Wenn die Bürotemperatur trotz Standventilator nicht mehr unter 28 Grad sinkt, die offenen Fenster wegen der Straßenmusik dein Feind sind und du als einsamer Rufer in der Wüste deinen Dienst verrichtest, weil alles und jeder Urlaub hat, dann soll sie wohl sein, die viel zitierte „Sommerpause“. Bloß – wer genau hat sie, wie lang und warum? Über die Dauer lässt sich streiten. Die einen sagen, es ist die Zeit, in der alle Kollegen mal weg sind, also grob zwischen Juni und September. Streng genommen sei es aber die Sitzungsfreie Zeit im Rathaus, vom 25. Juli – 6. September. In der Zeit sei ja nichts los.
Noch etwas stachelig und mit Wachstumspotential, das Pflänzchen PLANTA.
Wir nutzen die angebliche Leere für vorbereitende Aufgaben, sodass uns nicht fad wird (gell, aw?) Mein charmantes Gegenüber und ich schwitzen buchstäblich und metaphorisch in der vermeintlich so toten Hose über der Einführung eines neuen Projektmanagement-Programms. So ein Programm ist notwendig angesichts der Vielfalt der Aktionen zum Stadtjubiläum, die wir unter einen Hut bringen müssen. Bis Jahresende muss es startklar sein, das zarte Pflänzchen PLANTA Project.

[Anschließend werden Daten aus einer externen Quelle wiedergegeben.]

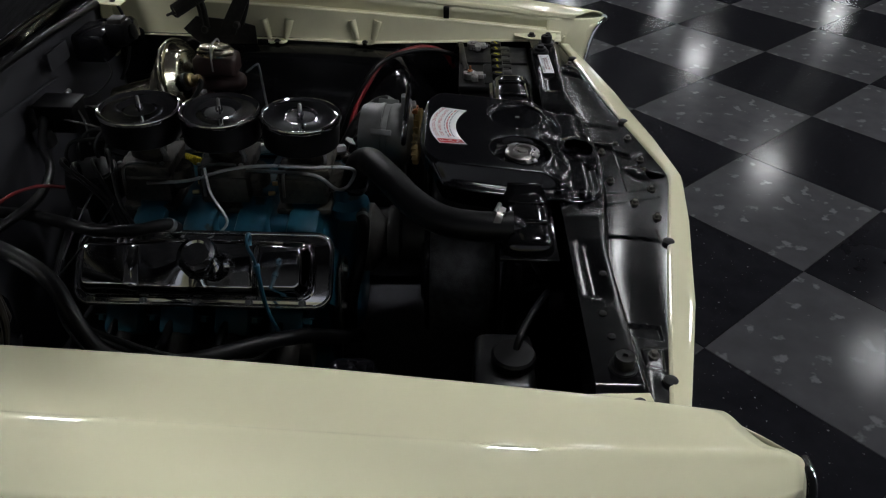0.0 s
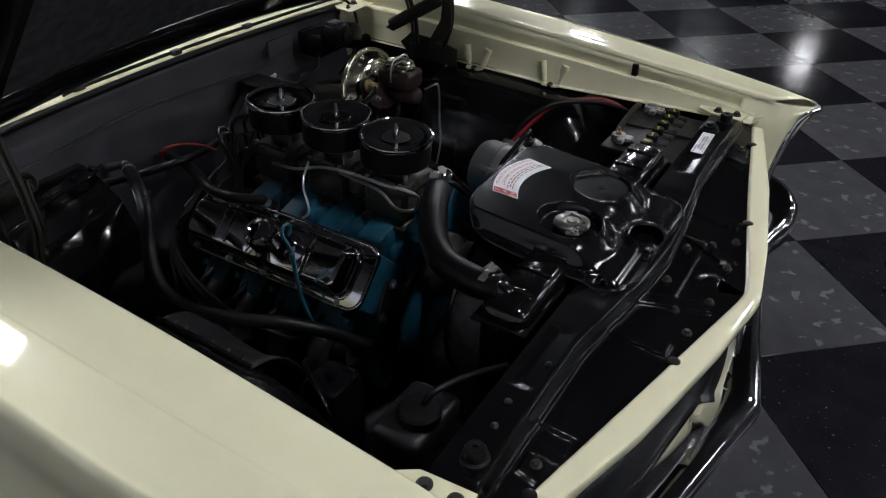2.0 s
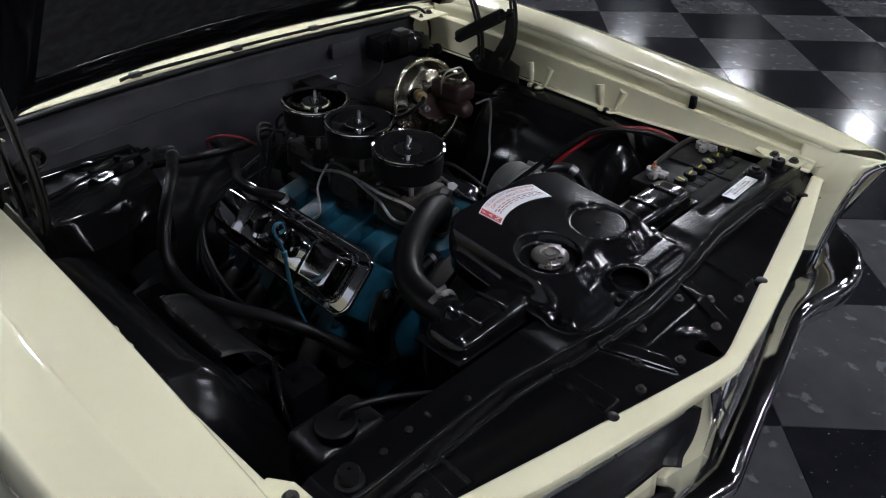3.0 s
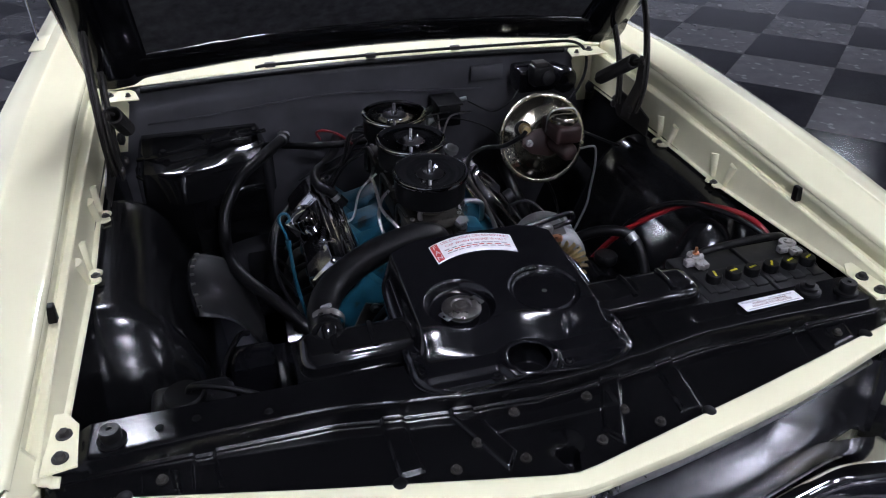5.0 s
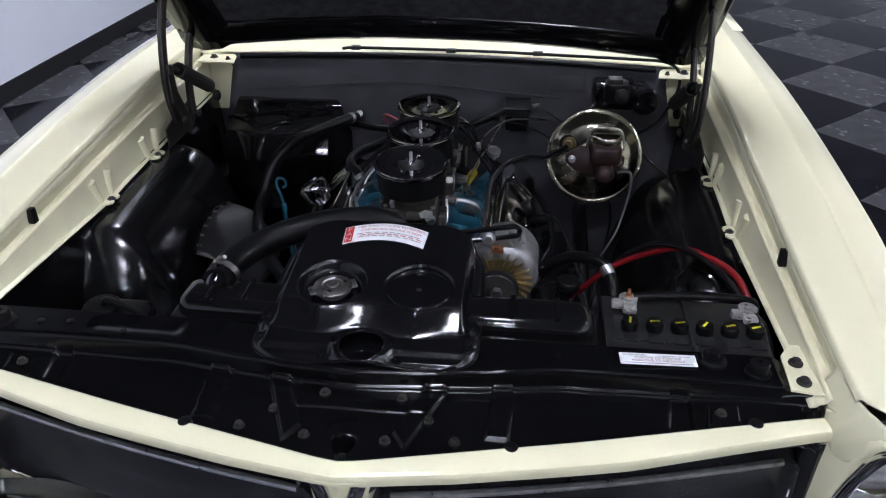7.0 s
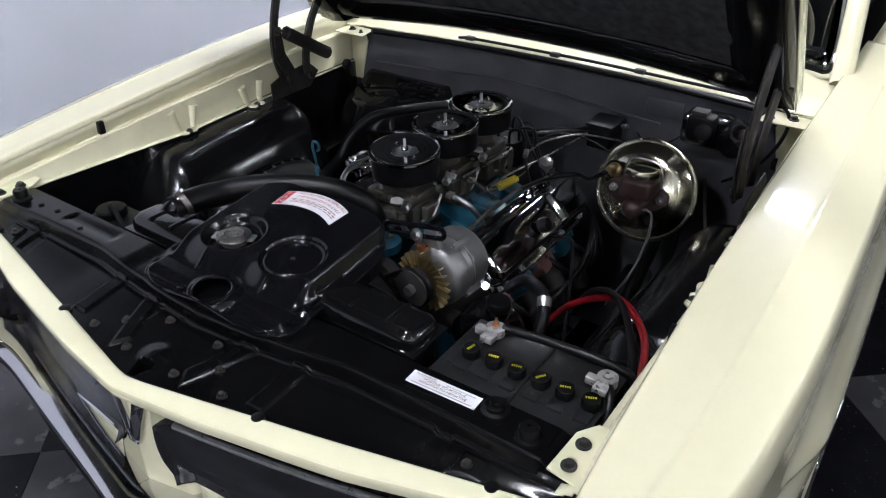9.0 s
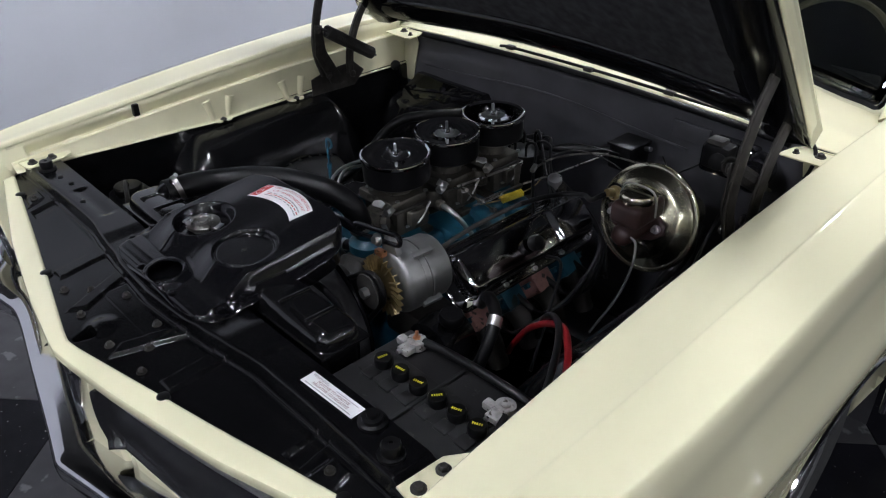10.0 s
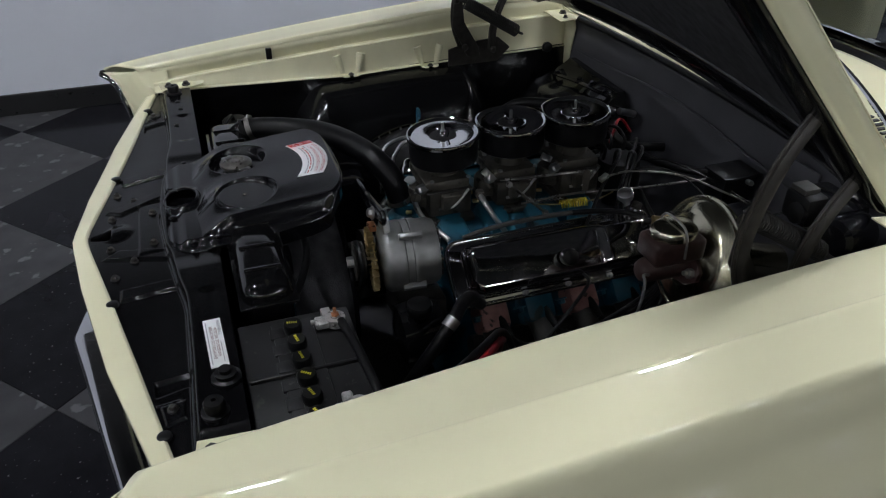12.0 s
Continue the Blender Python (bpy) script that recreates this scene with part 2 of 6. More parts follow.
def sheet(bm, nu, nv, place, keep=None):
    """A skin of nu x nv cells: place(u, v) with u, v from 0 to 1; keep(u, v) leaves holes."""
    vs = [place(i / nu, j / nv) for j in range(nv + 1) for i in range(nu + 1)]
    fs = []
    for j in range(nv):
        for i in range(nu):
            if keep is None or keep((i + 0.5) / nu, (j + 0.5) / nv):
                a = j * (nu + 1) + i
                fs.append((a, a + 1, a + nu + 2, a + nu + 1))
    return add(bm, vs, fs)


def prism(bm, outline, z0, z1, m=None, r=0.0):
    n = len(outline)
    b = bmesh.new()
    add(b, [Vector((*p, z0)) for p in outline] + [Vector((*p, z1)) for p in outline],
        [tuple(reversed(range(n))), tuple(range(n, 2 * n))] + [(k, (k + 1) % n, n + (k + 1) % n, n + k) for k in range(n)])
    if r:
        bmesh.ops.bevel(b, geom=list(b.edges), offset=r, segments=2, affect="EDGES", profile=0.5)
    return merge(bm, b, m)


def hexbolt(bm, at, way=(0, 0, 1), r=0.009, h=0.007):
    m = aim(at, way)
    lathe(bm, [(r * 1.5, -0.001), (r * 1.5, 0.0015), (r * 1.05, 0.0018)], m, 16)
    lathe(bm, [(r, 0.0015), (r, h), (r * 0.8, h + 0.0015)], m, 6)
    return bm


def lerp(a, b, t):
    return a + (b - a) * t


def ease(a, b, x):
    t = min(1.0, max(0.0, (x - a) / (b - a)))
    return t * t * (3 - 2 * t)


def along(table, x):
    """Straight-line reading of a short table of (x, value)."""
    return float(np.interp(x, [a for a, _ in table], [b for _, b in table]))


def glide(table, x):
    """Smooth reading of a short table of (x, value)."""
    xs, ys = [a for a, _ in table], [b for _, b in table]
    if x <= xs[0] or x >= xs[-1]:
        return along(table, x)
    i = max(k for k in range(len(xs) - 1) if xs[k] <= x)
    slope = []
    for k in (i, i + 1):
        a, b = max(k - 1, 0), min(k + 1, len(xs) - 1)
        slope.append((ys[b] - ys[a]) / (xs[b] - xs[a]))
    h = xs[i + 1] - xs[i]
    t = (x - xs[i]) / h
    return (2 * t**3 - 3 * t * t + 1) * ys[i] + (t**3 - 2 * t * t + t) * h * slope[0] + (3 * t * t - 2 * t**3) * ys[i + 1] + (t**3 - t * t) * h * slope[1]


def words(bm, text, size, m, raise_by=0.0006):
    """Letters in the built-in font, centred on m's origin in its xy plane."""
    cu = bpy.data.curves.new("letters", "FONT")
    cu.body, cu.size, cu.align_x, cu.align_y, cu.extrude = text, size, "CENTER", "CENTER", raise_by / 2
    ob = bpy.data.objects.new("letters", cu)
    scene.collection.objects.link(ob)
    deps = bpy.context.evaluated_depsgraph_get()
    me = bpy.data.meshes.new_from_object(ob.evaluated_get(deps))
    b = bmesh.new()
    b.from_mesh(me)
    bpy.data.objects.remove(ob)
    bpy.data.curves.remove(cu)
    bpy.data.meshes.remove(me)
    return merge(bm, b, m)

# ---- the room ----
X0, X1, Y0, Y1 = ROOM
wall_west = tagged(part("wall_west", box(B(), (X0 - 0.2, X0), (Y0, Y1), (0, 2.7)), WALLP, smooth=False),
                   "pale grey painted showroom wall", "wall", kind="structure")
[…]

Dann soll es durch viele Kollegen gegossen und verhätschelt werden, zur Freude der Gärtner, äh, Controller, die dann jederzeit Termin- und Kostenpläne erstellen und einsehen können, Personaleinsatz überschauen und Entscheidungsprozesse dokumentieren. Schließlich wissen wir schon jetzt von rund zweihundert Projekten, die 2015 stattfinden werden, und in wechselnder Intensität ins große Ganze eingebunden werden müssen. Jede Woche erreichen uns neue Vorschläge von Bürgern oder Vereinen, die wir einloggen. Um mit dem System startklar zu werden, heißt es jetzt Basisdaten eingeben, und vor allem beim sog. „Customizing“ die ganzen Funktionalitäten der Software festlegen. Das Programm kann wesentlich mehr, als wir jemals brauchen werden. Damit Kollegen, die keine Administratoren sind und nicht vorstoßen müssen in die Sphären, wo noch nie ein Mensch zuvor gewesen ist, nicht durcheinander kommen, überlegen wir im Voraus, was man alles ausblenden kann.

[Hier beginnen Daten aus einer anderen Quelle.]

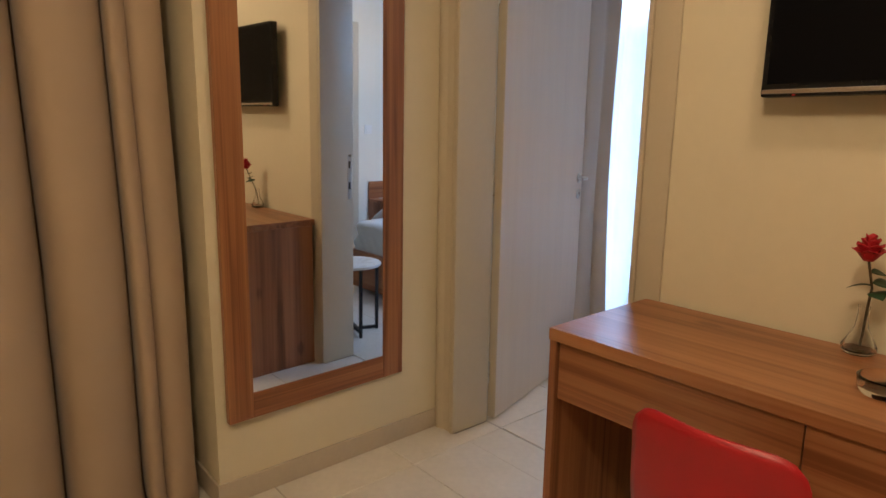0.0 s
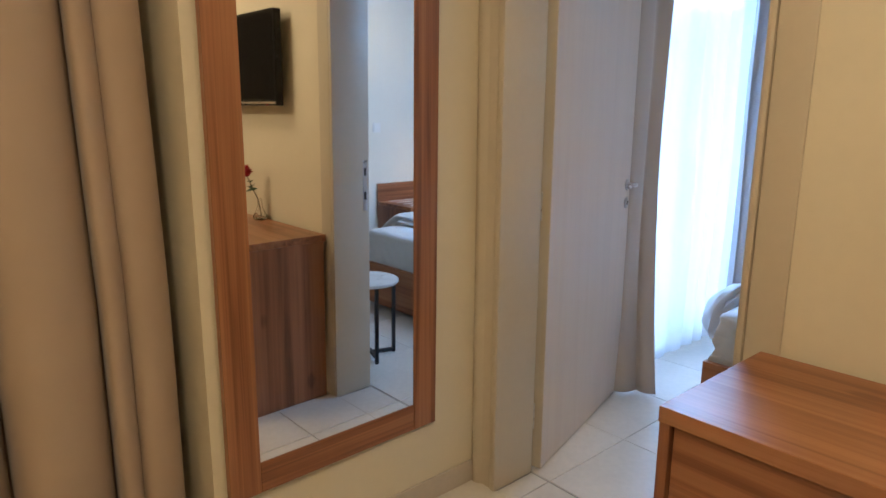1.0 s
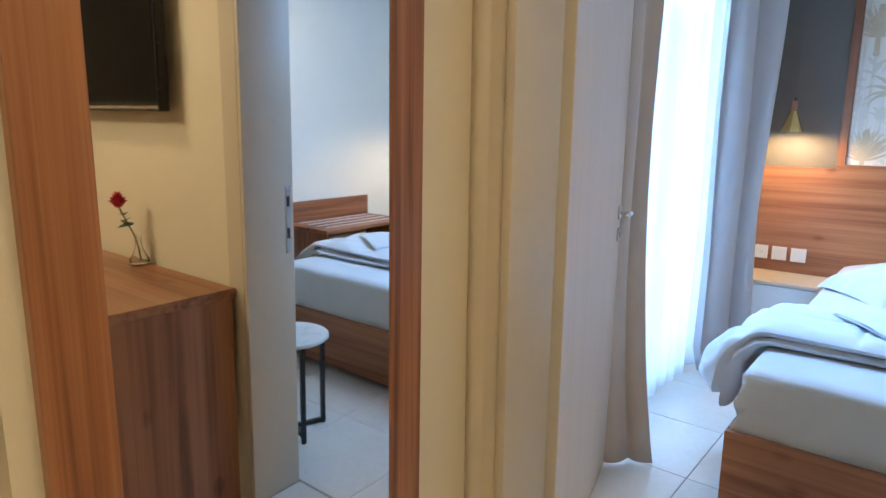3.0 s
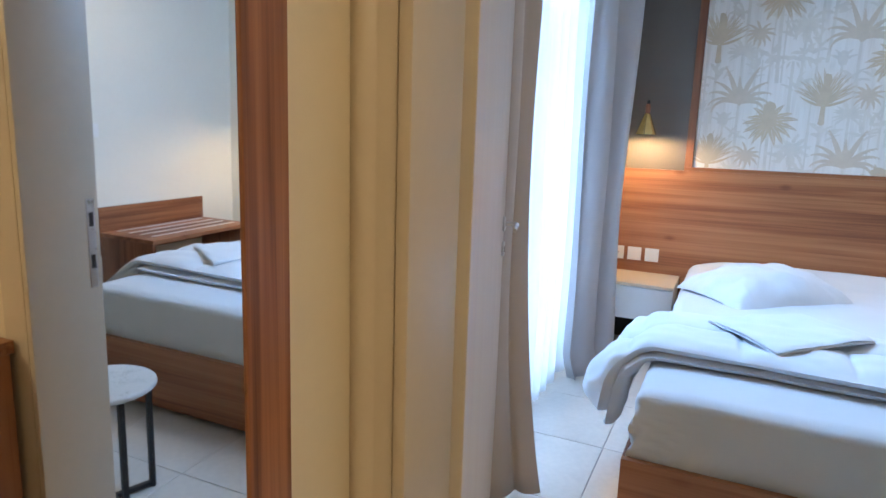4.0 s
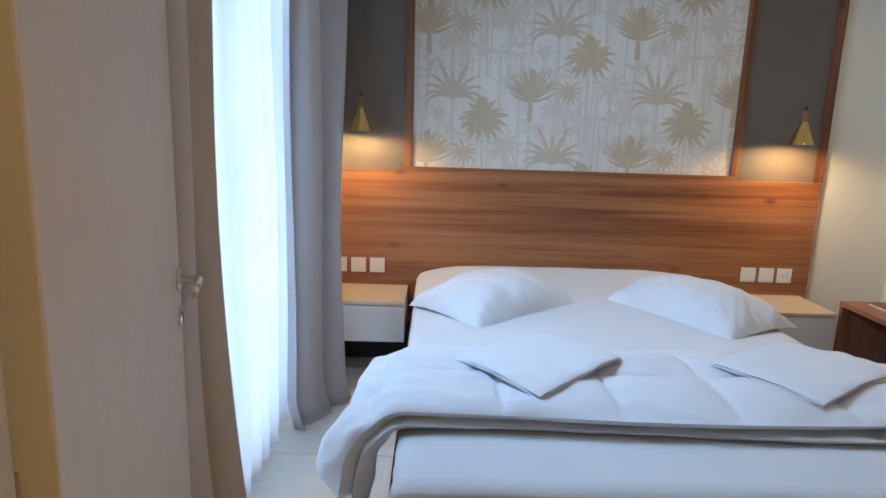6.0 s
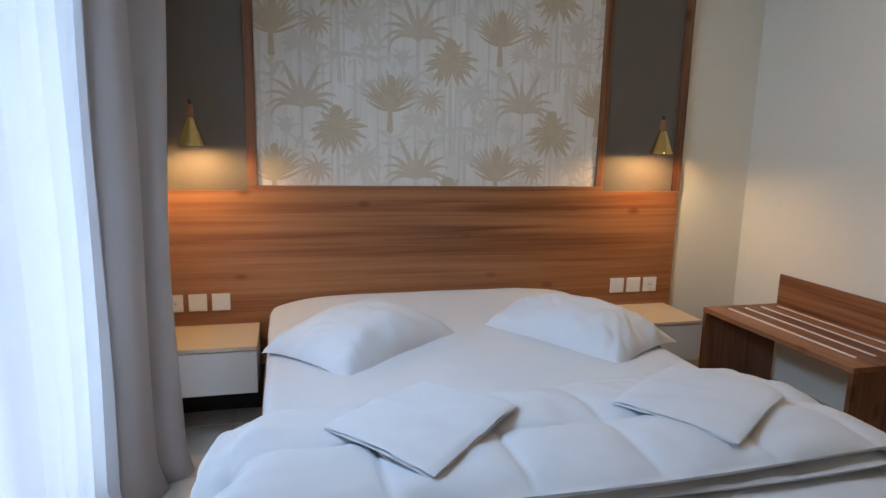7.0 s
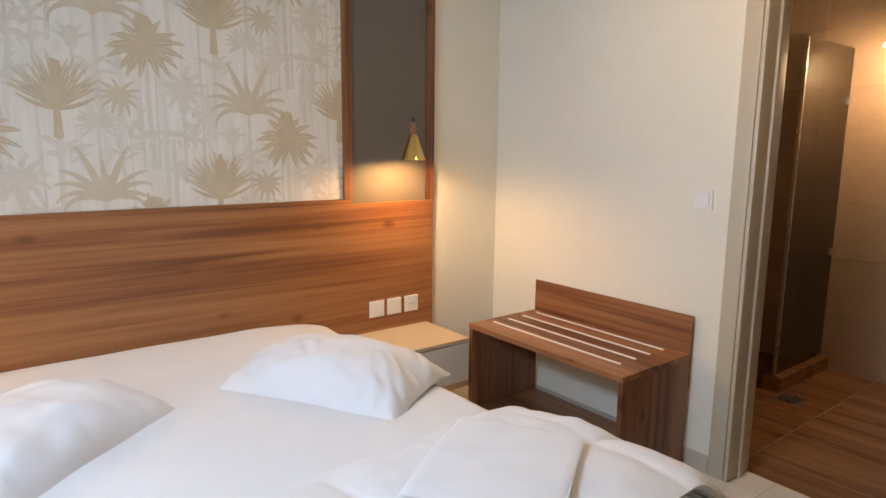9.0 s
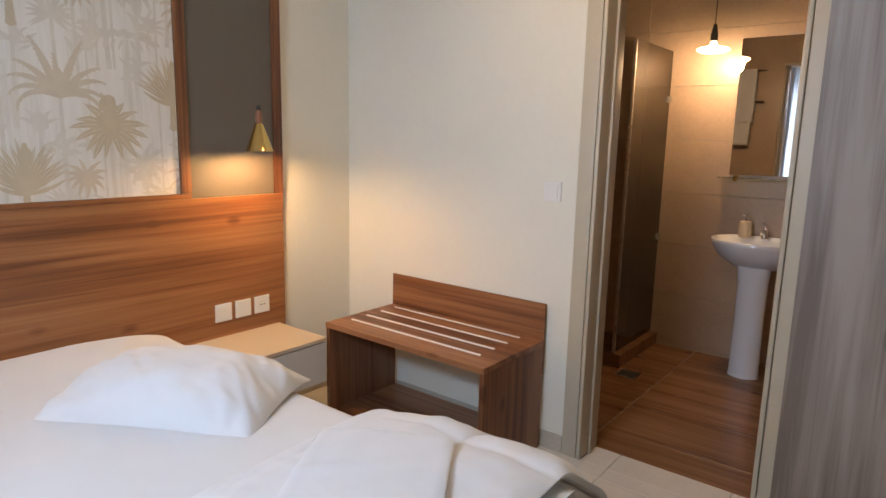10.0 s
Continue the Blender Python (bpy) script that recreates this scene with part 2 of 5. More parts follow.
BATHTILE = mat("beige_stone_wall_tile", (0.45, 0.335, 0.245), 0.30, vary=0.14, scale=4, bump=0.03, bump_scale=60, per_object=0.10)
BATHFLOOR = wood("wood_look_floor_tile", "x", (0.125, 0.052, 0.023), (0.215, 0.100, 0.045), (0.285, 0.148, 0.073), 0.26, soft=0.05)
CERAMIC = mat("white_ceramic", (0.80, 0.79, 0.77), 0.10, vary=0.015, coat=0.3)
BULB = glow("lit_bulb", (1.0, 0.80, 0.50), 9.0)
LAMPIN = glow("lit_small_bulb", (1.0, 0.72, 0.38), 6.0)
WINFRAME = mat("white_window_frame", (0.78, 0.78, 0.77), 0.35, vary=0.02)
STONE = mat("balcony_floor_tile", (0.45, 0.43, 0.40), 0.6, vary=0.12)


# ---- building helpers ----
def box(bm, x0, x1, y0, y1, z0, z1, bevel=0.0):
    m = Matrix.Translation(((x0 + x1) / 2, (y0 + y1) / 2, (z0 + z1) / 2)) @ Matrix.Diagonal((abs(x1 - x0), abs(y1 - y0), abs(z1 - z0), 1))
    made = bmesh.ops.create_cube(bm, size=1, matrix=m)
    if bevel:
        edges = {e for v in made["verts"] for e in v.link_edges}
        bmesh.ops.bevel(bm, geom=list(edges), offset=bevel, segments=2, profile=0.6, affect="EDGES")
    return bm


def cube(*args, **kw):
    return box(bmesh.new(), *args, **kw)


def turned(profile, seg=32, center=(0, 0, 0), scale=(1, 1), closed=True):
    """A solid of revolution about z: profile rows of (radius, height)."""
    bm = bmesh.new()
    rings = []
    for r, z in profile:
        rings.append([bm.verts.new((center[0] + scale[0] * r * math.cos(2 * math.pi * i / seg), center[1] + scale[1] * r * math.sin(2 * math.pi * i / seg), center[2] + z)) for i in range(seg)])
    for a, b in zip(rings, rings[1:]):
        for i in range(seg):
            bm.faces.new((a[i], a[(i + 1) % seg], b[(i + 1) % seg], b[i]))
    for ring, flip in ((rings[0], True), (rings[-1], False)):
        if closed and profile[0 if flip else -1][0] > 1e-4:
            bm.faces.new(ring[::-1] if flip else ring)
    bmesh.ops.remove_doubles(bm, verts=bm.verts, dist=1e-5)
    bmesh.ops.recalc_face_normals(bm, faces=bm.faces)
    return bm


def tube(points, radius, seg=10, bm=None):
    """A round bar along a line of points; radius may be one value or one a point."""
    bm = bm or bmesh.new()
    pts = [Vector(p) for p in points]
    rad = radius if isinstance(radius, (list, tuple)) else [radius] * len(pts)
    rings = []
    for i, p in enumerate(pts):
        d = (pts[min(i + 1, len(pts) - 1)] - pts[max(i - 1, 0)]).normalized()
        side = d.cross(Vector((0, 0, 1)) if abs(d.z) < 0.9 else Vector((1, 0, 0))).normalized()
        up = side.cross(d)
        rings.append([bm.verts.new(p + rad[i] * (side * math.cos(2 * math.pi * k / seg) + up * math.sin(2 * math.pi * k / seg))) for k in range(seg)])
    for a, b in zip(rings, rings[1:]):
        for k in range(seg):
            bm.faces.new((a[k], a[(k + 1) % seg], b[(k + 1) % seg], b[k]))
    bm.faces.new(rings[0][::-1])
    bm.faces.new(rings[-1])
    bmesh.ops.recalc_face_normals(bm, faces=bm.faces)
    return bm


def sheet(nu, nv, at):
    """A grid of nu x nv cells; at(u, v) gives the place for u, v from 0 to 1."""
    bm = bmesh.new()
    vs = [[bm.verts.new(at(i / nu, j / nv)) for j in range(nv + 1)] for i in range(nu + 1)]
    for i in range(nu):
        for j in range(nv):
            bm.faces.new((vs[i][j], vs[i + 1][j], vs[i + 1][j + 1], vs[i][j + 1]))
    return bm


BASE = {}


def thing(name, place, label, category, group="", kind=""):
    ob = new(name)
    ob.empty_display_size = 0.1
    ob.location = place
    BASE[ob.name] = Vector(place)
    return tagged(ob, label, category, group, kind)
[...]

Irgendwann mache ich aus unseren Brainstormings zum Fachkonzept eine Collage im Hannibal-Lecter-Style. Mein Ziel ist eine Psychopathenwand im Büro. Wirre Zeitungsschnipsel über vermisste Kinder, Spuk oder Postraub zur ästhetischen Komplettierung bitte an mich schicken.
Jeder Click wird von unserer kleinen Arbeitsgruppe gedanklich durchdekliniert. Und es gibt VIELE Clicks. Unsere lieben Softwareberater brauchen gute Nerven und starken Kaffee („einen doppelten Espresso bitte“), um uns durch die Untiefen der Matrix zu führen. Ja, zu engen Freunden werden uns die Bändiger des Systems PLDASI und PLMIBU, bald sind wir zusammengeschweißt wie
Kumpels aus den Schützengräben. Viele Stunden werden investiert, um dem Programm die Form zu geben, die später wirklich zum Stadtmarketing passt. Eine sinnvolle Vorarbeit, die man dem fertigen Produkt – leider – nicht mehr ansehen wird, und schwer erklären lässt, wo doch für Außenstehende „nichts“ passiert. Für mich als Kulturmenschen erschließt sich die Denke in 0 und 1 nur langsam. Aber ich freue mich auf das Ergebnis, und auf die schönen Auswertungen, die wir dann innerhalb von Minuten erstellen können, ohne mühselig eine Handvoll unterschiedlich formatierter Excel-Listen zusammenbasteln zu müssen.
Mein Urlaub beginnt erst am 9. September, bis dahin ist alles andere als Pause. Aber: wenn die Kollegen zurück sind aus Bali oder Taka-Tuka-Land, sag ich erstmal leise „Servus“.